Sbaglieremmo, però, se volessimo ridurre il calvario delle famiglie a puro dato economico o psico-sociale. Sorvolando sull’ameno svarione semantico dei “congiunti” (comunque rivelativo di un’imbarazzante superficialità e di una scarsa conoscenza della vita concreta delle persone comuni), ciò che inquieta di più è la pretesa del governo e delle relative burocrazie e task force di entrare letteralmente nelle case degli italiani e di regolare, spesso con piglio paternalista e a suon di “vi consentiamo”, la vita privata dei cittadini, finanche nei suoi risvolti affettivi. Se è vero che – per un periodo si spera più breve possibile – un minimo di distanziamento sociale si renderà necessario, l’impressione ricorrente in un ampio numero di italiani è che lo Stato stia fortemente sottovalutando il senso di responsabilità delle famiglie italiane, la loro capacità di organizzarsi e, entro certi limiti, di autodisciplinarsi secondo i principi del diritto naturale.
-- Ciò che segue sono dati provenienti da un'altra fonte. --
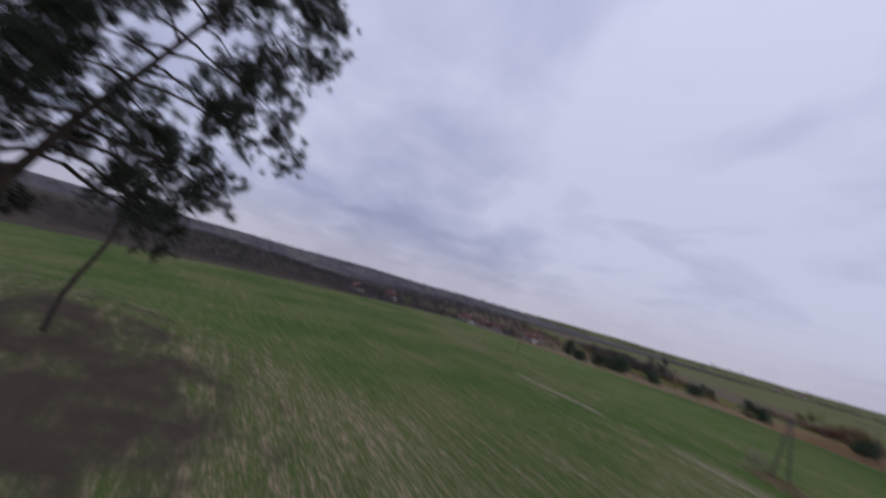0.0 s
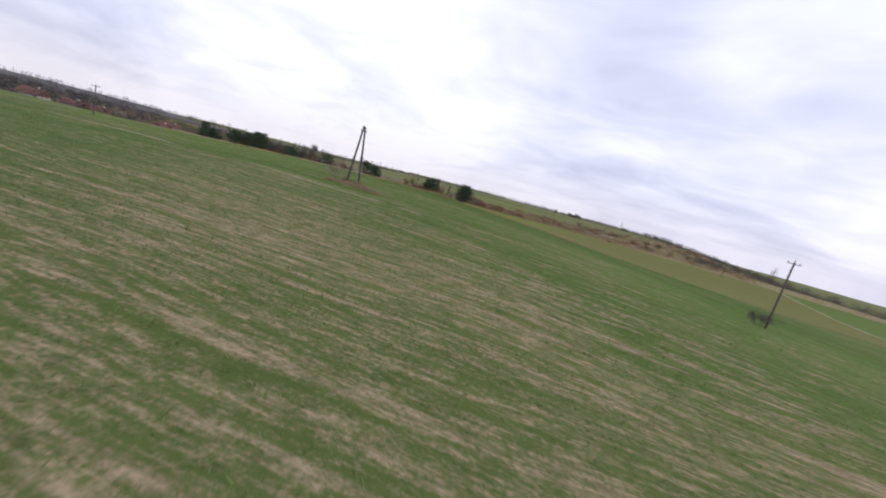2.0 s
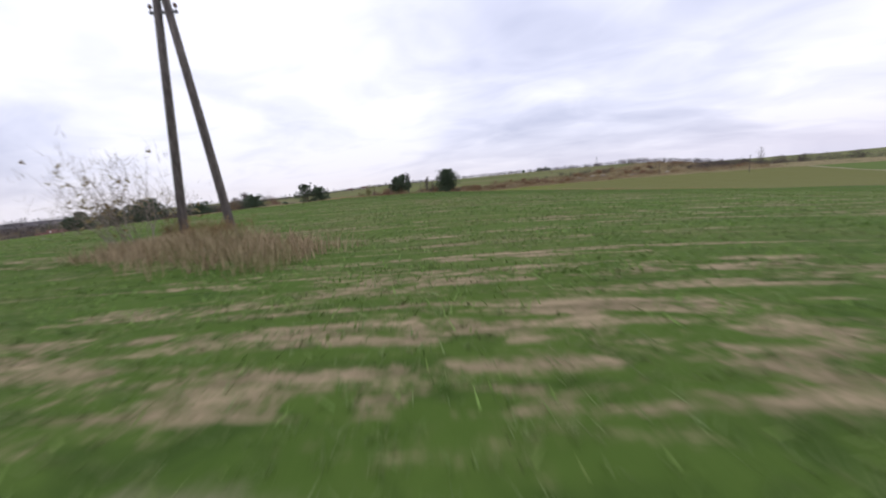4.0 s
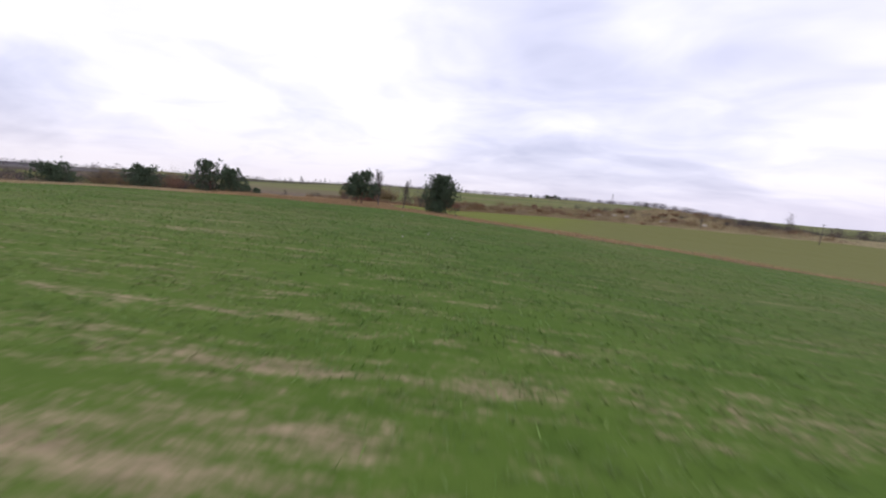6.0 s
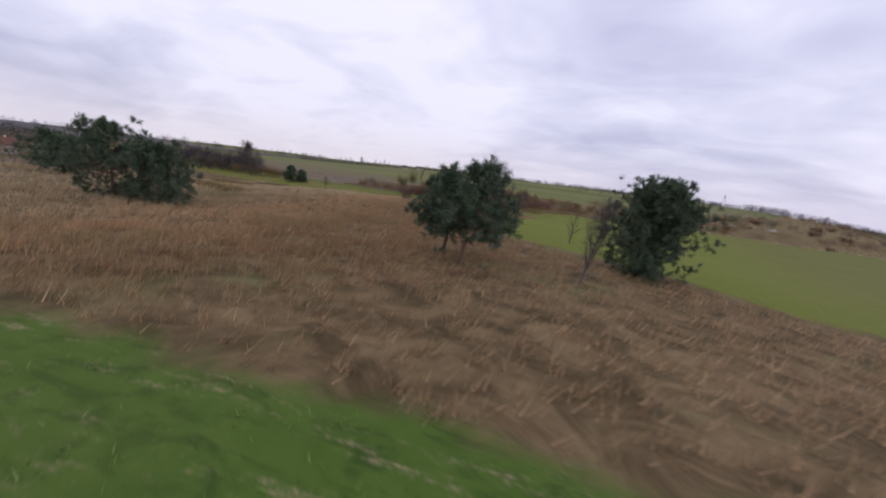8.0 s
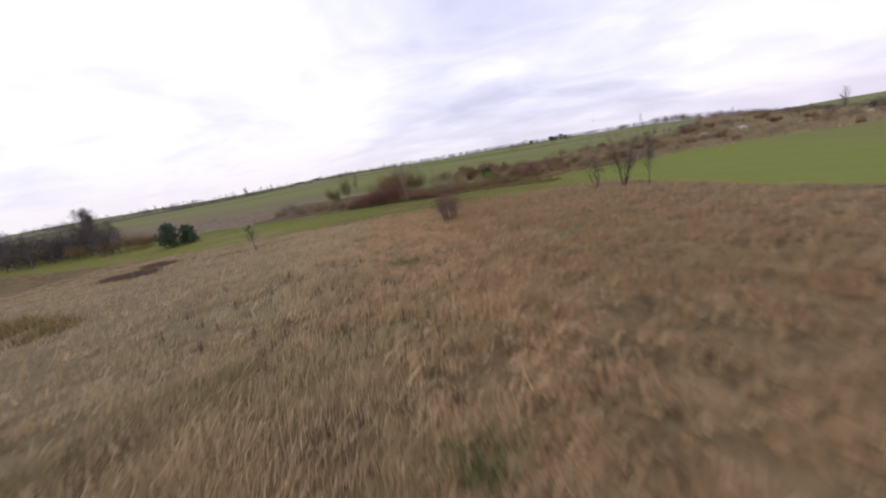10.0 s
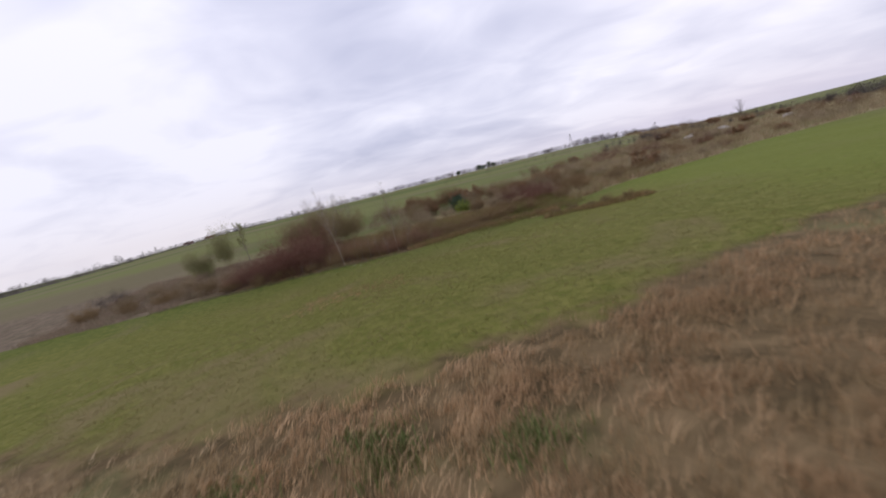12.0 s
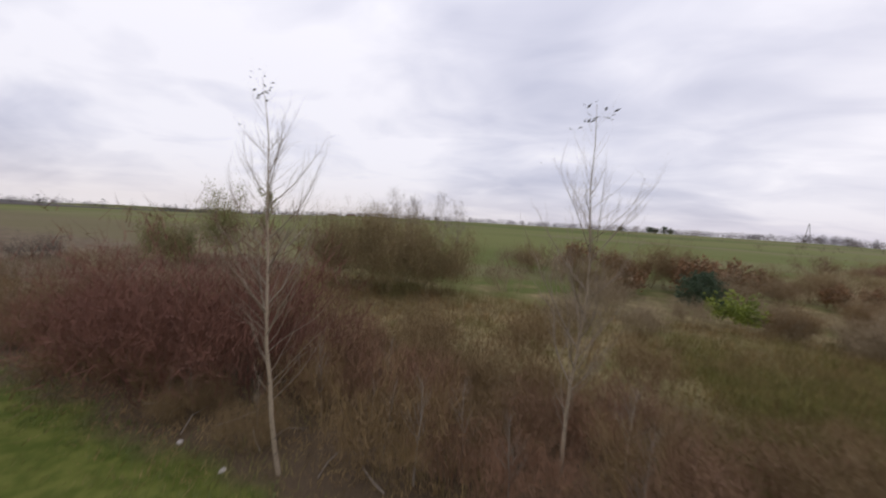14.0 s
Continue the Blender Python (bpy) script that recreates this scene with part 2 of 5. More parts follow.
def ground_material():
    k = Nodes("fields", 1.0)
    k.b.inputs["Specular IOR Level"].default_value = 0.06
    x, y, z = k.xyz()
    a1, a2, a3, aw = k.attr("past_crop"), k.attr("past_fallow"), k.attr("past_ditch"), k.attr("woods")
    a4 = k.attr("past_bank")
    wob = k.calc("SUBTRACT", k.noise(0.35, 4.0), 0.5)
    fine = k.noise(9.0, 5.0, 0.65)
    mid = k.noise(1.6, 5.0, 0.6)
    # sown rows run east-north-east, with bare strawy soil between the plants
    ROW = radians(19)
    rows = k.noise(1.0, 6.0, 0.66, stretch=(0.26, 2.4, 1), turn=ROW, warp=0.4)
    drills = k.noise(1.0, 5.0, 0.72, stretch=(0.95, 5.2, 1), turn=ROW, warp=0.3)
    broad = k.noise(0.045, 3.0, 0.5)
    thin = k.calc("ADD", k.calc("MULTIPLY", rows, 0.52), k.calc("ADD", k.calc("MULTIPLY", drills, 0.56), k.calc("MULTIPLY", fine, 0.52)))
    thin = k.calc("SUBTRACT", k.calc("ADD", thin, k.calc("MULTIPLY", k.calc("SUBTRACT", broad, 0.5), 0.22)), 0.09)
    blot = k.noise(1.0, 6.0, 0.68, stretch=(1.0, 2.0, 1), turn=ROW, warp=0.6)
    tracks = k.noise(1.0, 2.0, 0.5, stretch=(0.05, 1.7, 1), turn=ROW, warp=0.25)
    thin = k.calc("ADD", thin, k.calc("ADD", k.calc("MULTIPLY", k.calc("SUBTRACT", blot, 0.5), 0.34), k.calc("MULTIPLY", k.calc("SUBTRACT", tracks, 0.5), 0.32)))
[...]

Anche il Catechismo della Chiesa Cattolica lo sottolinea: la famiglia è un’“istituzione” che “precede qualsiasi riconoscimento da parte della pubblica autorità; si impone da sé” (CCC 2202). Oltre ad essere “la cellula originaria della vita sociale”, la famiglia è “la società naturale in cui l’uomo e la donna sono chiamati al dono di sé nell’amore e nel dono della vita. L’autorità, la stabilità e la vita di relazione in seno alla famiglia costituiscono i fondamenti della libertà, della sicurezza, della fraternità nell’ambito della società”. Inoltre, nell’ambito della famiglia, “si possono apprendere i valori morali, si può incominciare ad onorare Dio e a fare buon uso della libertà” (CCC 2207). La famiglia, in definitiva, preesiste allo Stato e ne è uno degli elementi costitutivi. Vi sono, quindi, una serie di prerogative proprie della famiglia, in cui lo Stato non potrà intromettersi. Prima tra tutte: la libertà educativa. Se un virus è in circolazione, le effusioni, anche tra parenti, saranno evidentemente limitate dal buon senso delle persone ma un abbraccio non potrà mai essere vietato per decreto… Al di là degli aspetti involontariamente comici o grotteschi delle norme attualmente vigenti, non va dimenticata l’importanza del connubio famiglia-libertà: la salute non va affatto sottovalutata ma non potrà mai scardinare questo binomio vitale.